"Don't Slip"- 2020 BMX Tyre Buyers Guide
Author: Tim Date Posted:29 January 2020
BMX Tyre Buyer Guide
Buying tyres for your BMX bike can be tricky with the slew of tyres that are available on the market. Thickness, compound, folding or non-folding are a few points that should be considered before picking the right tyres for your ride.
The thickness of your BMX tyre refers to the distance from one tyre wall to the other. Freestyle Bmx tyres come in a variety of sizes depending on what style of riding you do. Thicker tyres (2.4”) have a greater area that touches the ground when your rolling and therefore give the rider slightly more balance in manuals. Thicker tyres give less grind clearance when grinding ledges because the tyre will rub the edge of the ledge slowing down the grind. The thicker the tyres on your bike the more clearance your bike will need to have in the forks and back end of the frame. This doesn’t change the feel of the bike but does need considering when choosing tyres and fork/frame combinations. Thinner tyres (1.75”) are better suited for holding speed since there is less of the tyre touching the ground, subsequently less friction and more speed. Thinner tyres are better suited for riding dirt or ramps. Where fatter tyres are generally built for the street riders.
Tyre treads have changed over the years but one thing will always remain the same, the tread of your tyre is a majorly personal preference. However, smoother treads seem to work better for wooden ramps or smooth concrete parks and spots. Where larger more protruding treads work better for looser surfaces like dirt or unsealed roads since they have more area on the tread.
Rubber Compound/ Low Pressure
Making a BMX tyre is a complex process of combining a bunch of layers of rubber, wire and nylon together to make a single tire. The rubber compounds used are fairly similar with some companies boasting “low pressure” tyres which are subsequently a slightly different compound. The advantages of low-pressure tyres are that they enable the rider to have lower pressure and therefore increasing the surface area of the tyre on the ground increasing the balance point. Low-pressure tyres have a thicker sidewall to enable the tyre to be more rigid at lower pressures. This does increase weight however most brands will offer both versions.
Folding and Non Folding
Non-Folding or beaded tyres are the traditional styles of a tyre. The “bead” of the tyre refers to the wire that sits on either side and joins to the rim. This style of tyre is generally easier to fit but due to the materials used they weigh more than a folding tyre. Non-folding don’t have this wire and therefore are able to be “folded”. Due to there manufacturing process non-folding tyres won’t stay in shape until fitted to the wheel and inflated. Other then weight, folding tyres are generally thinner as well and better suited for more ramp/park style riding, where non-folding tyres are thicker and better suited for rough terrain or street riding.
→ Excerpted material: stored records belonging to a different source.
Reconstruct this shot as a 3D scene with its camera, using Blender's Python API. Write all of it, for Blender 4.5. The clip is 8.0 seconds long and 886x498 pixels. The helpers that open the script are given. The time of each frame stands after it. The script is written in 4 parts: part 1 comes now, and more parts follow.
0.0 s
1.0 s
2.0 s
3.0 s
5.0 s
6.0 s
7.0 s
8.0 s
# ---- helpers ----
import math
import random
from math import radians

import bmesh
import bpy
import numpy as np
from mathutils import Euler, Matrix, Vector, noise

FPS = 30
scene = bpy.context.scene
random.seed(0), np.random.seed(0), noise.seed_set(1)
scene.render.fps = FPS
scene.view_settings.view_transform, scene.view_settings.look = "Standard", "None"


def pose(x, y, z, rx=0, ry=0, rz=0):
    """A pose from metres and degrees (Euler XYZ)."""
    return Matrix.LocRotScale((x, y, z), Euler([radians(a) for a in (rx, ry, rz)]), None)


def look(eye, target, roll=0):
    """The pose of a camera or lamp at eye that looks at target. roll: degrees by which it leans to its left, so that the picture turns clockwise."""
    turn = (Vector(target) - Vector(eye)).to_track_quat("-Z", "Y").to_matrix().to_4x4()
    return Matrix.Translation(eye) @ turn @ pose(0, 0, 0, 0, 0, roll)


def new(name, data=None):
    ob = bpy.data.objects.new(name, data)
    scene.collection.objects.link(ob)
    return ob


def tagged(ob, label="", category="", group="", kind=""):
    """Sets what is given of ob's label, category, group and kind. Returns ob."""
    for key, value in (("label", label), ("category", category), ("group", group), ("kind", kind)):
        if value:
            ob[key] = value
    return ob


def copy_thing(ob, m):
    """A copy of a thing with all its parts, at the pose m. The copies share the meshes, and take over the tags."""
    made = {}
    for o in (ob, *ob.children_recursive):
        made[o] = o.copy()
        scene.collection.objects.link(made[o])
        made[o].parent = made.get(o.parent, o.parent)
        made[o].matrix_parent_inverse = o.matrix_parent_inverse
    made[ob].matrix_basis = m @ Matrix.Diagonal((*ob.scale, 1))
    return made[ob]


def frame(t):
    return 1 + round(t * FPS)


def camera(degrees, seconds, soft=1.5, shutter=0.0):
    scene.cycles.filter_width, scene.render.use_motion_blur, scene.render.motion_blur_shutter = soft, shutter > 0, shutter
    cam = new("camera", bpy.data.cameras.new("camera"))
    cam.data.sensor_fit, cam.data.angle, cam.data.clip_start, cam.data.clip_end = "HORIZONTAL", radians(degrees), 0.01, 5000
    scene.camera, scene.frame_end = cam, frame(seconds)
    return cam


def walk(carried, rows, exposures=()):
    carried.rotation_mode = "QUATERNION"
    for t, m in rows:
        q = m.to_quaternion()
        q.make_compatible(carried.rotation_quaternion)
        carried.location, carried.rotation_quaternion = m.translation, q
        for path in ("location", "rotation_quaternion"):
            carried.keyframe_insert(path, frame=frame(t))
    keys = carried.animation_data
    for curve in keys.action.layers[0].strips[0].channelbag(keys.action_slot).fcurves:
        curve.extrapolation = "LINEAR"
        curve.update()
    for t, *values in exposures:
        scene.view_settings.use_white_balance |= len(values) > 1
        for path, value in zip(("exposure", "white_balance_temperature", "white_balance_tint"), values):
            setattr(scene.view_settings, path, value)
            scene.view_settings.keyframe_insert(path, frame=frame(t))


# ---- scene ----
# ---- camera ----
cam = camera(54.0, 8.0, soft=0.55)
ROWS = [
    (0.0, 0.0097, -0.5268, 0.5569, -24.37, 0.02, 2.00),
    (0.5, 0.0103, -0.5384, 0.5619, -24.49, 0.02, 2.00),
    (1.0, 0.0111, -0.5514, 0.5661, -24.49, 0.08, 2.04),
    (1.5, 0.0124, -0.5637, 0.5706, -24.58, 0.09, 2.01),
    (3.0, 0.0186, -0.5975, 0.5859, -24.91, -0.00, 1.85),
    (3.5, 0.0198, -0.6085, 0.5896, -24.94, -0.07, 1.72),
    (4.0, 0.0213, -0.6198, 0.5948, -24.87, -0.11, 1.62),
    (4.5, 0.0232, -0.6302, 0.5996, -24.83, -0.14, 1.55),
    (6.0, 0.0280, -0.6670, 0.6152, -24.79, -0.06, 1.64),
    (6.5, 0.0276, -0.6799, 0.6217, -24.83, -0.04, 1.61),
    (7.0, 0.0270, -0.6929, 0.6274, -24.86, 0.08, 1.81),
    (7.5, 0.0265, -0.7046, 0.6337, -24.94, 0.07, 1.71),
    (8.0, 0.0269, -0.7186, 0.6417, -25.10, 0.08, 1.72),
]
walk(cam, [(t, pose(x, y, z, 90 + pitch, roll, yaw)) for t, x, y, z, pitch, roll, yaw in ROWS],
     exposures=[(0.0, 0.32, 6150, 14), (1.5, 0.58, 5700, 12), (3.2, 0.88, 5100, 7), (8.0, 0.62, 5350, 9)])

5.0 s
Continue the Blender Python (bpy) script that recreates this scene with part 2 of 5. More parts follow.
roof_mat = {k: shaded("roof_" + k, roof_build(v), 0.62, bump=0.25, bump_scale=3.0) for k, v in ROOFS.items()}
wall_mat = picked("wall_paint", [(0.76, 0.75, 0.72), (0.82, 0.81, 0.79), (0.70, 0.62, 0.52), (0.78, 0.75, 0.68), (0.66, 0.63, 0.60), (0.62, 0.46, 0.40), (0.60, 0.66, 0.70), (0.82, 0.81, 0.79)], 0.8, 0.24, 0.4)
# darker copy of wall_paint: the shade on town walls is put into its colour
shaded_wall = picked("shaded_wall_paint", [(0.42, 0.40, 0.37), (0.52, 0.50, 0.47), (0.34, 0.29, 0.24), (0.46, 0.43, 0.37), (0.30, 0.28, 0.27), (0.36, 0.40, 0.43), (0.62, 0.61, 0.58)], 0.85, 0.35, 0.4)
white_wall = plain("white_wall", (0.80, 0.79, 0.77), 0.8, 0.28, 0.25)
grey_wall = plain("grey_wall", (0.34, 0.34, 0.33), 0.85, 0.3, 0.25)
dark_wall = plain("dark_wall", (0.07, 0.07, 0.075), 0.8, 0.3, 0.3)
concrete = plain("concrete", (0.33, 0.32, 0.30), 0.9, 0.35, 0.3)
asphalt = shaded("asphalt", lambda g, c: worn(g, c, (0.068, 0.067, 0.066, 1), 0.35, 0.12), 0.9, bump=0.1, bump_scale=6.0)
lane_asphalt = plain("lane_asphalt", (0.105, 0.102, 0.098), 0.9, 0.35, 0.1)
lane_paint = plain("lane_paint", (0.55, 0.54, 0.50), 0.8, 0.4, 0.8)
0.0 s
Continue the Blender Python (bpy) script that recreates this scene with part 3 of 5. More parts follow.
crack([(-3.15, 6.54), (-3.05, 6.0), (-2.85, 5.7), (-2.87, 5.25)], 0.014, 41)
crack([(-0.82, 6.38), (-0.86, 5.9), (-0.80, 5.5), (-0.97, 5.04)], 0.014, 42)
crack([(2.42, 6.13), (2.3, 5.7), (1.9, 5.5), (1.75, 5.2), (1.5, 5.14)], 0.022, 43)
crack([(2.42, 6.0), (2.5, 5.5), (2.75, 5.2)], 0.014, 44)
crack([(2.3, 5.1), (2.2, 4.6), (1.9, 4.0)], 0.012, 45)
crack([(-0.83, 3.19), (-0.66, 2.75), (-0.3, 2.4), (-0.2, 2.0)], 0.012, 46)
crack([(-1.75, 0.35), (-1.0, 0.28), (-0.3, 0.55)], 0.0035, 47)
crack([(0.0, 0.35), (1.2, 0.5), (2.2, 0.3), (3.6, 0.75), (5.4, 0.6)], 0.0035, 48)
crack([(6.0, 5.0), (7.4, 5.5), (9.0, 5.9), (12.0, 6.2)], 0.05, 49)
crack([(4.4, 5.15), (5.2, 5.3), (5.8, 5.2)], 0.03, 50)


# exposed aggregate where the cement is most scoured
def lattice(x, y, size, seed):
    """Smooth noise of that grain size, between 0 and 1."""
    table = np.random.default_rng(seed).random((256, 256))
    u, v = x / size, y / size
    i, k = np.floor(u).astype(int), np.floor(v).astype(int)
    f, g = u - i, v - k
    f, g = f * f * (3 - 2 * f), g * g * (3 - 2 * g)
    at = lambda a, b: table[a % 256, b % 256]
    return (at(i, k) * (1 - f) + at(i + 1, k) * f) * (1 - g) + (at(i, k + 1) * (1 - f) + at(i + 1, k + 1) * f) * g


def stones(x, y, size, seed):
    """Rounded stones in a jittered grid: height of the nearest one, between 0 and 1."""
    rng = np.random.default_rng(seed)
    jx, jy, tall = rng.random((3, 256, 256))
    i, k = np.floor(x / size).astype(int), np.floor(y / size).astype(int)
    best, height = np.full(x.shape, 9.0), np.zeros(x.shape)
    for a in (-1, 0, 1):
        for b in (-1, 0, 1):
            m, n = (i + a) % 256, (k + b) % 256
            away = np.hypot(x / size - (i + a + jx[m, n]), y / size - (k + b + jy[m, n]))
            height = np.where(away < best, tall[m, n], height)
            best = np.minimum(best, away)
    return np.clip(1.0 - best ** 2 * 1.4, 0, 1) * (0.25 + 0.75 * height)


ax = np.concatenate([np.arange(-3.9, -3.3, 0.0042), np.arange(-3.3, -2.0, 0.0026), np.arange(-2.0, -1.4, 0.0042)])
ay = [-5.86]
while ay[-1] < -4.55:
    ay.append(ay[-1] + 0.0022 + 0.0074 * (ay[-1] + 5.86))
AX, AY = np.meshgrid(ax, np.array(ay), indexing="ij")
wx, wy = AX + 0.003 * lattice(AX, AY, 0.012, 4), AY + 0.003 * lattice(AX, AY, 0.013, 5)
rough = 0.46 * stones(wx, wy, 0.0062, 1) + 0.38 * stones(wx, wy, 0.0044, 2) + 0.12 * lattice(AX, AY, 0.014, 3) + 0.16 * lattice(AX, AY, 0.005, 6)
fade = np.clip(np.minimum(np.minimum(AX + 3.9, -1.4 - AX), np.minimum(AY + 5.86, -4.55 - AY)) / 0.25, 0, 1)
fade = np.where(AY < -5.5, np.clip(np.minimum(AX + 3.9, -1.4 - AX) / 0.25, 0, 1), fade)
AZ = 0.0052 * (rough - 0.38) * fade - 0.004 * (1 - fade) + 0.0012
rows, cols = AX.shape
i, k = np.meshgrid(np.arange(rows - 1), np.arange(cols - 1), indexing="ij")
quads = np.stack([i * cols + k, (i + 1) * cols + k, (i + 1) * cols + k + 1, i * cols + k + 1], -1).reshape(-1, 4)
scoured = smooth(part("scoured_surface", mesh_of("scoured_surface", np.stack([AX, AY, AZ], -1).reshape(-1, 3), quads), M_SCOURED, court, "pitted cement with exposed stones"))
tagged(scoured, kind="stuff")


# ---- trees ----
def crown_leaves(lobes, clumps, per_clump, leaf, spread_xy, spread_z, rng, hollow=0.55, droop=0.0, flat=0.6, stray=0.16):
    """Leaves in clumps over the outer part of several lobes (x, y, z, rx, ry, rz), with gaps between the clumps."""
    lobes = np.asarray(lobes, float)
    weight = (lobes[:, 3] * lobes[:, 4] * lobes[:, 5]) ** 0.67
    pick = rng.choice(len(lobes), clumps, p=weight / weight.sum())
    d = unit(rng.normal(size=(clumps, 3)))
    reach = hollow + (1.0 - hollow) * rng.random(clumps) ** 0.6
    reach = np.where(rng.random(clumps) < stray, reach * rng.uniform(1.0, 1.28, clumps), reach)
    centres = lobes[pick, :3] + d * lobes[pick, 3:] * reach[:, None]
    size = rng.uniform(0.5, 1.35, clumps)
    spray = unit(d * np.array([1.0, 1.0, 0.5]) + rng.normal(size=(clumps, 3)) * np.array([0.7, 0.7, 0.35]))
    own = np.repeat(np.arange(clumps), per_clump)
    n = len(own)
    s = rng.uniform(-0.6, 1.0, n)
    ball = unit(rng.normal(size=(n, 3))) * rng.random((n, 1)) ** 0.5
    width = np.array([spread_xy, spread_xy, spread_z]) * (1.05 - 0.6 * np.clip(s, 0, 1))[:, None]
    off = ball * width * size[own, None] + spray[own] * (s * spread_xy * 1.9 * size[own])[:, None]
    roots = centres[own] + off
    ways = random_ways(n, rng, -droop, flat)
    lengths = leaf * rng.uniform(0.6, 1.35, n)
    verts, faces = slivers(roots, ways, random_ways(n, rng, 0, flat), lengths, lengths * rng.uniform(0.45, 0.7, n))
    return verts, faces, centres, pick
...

Like all parts, Bmx tyres come in a variety of prices ranging from $23.95 for your basic run of the mill entry-level tyre all the way to $84.99 for your pro-level tyres.
The Other Stuff
Aside from all the practical reasons for buying tyres, there are some more aesthetic reasons for choosing your tyres. Firstly colours. BMX tyres come in all sorts of colours, some even with large prints on the treads, this makes no difference to the performance but will turn heads when you show up at the park with those pink camo rubbers on! Another thing to consider is the “squeakiness” of your tyres. Although this sounds trivial BMX riders like to be heard, so keep in mind the high pitch squeal your treads will be making when you’re turning around out of that big 180. BMX tyres can come in all different shapes and sizes and do change the way your bike rides, so be sure to consider all of the above before heading to your local store and picking up your favourite pair.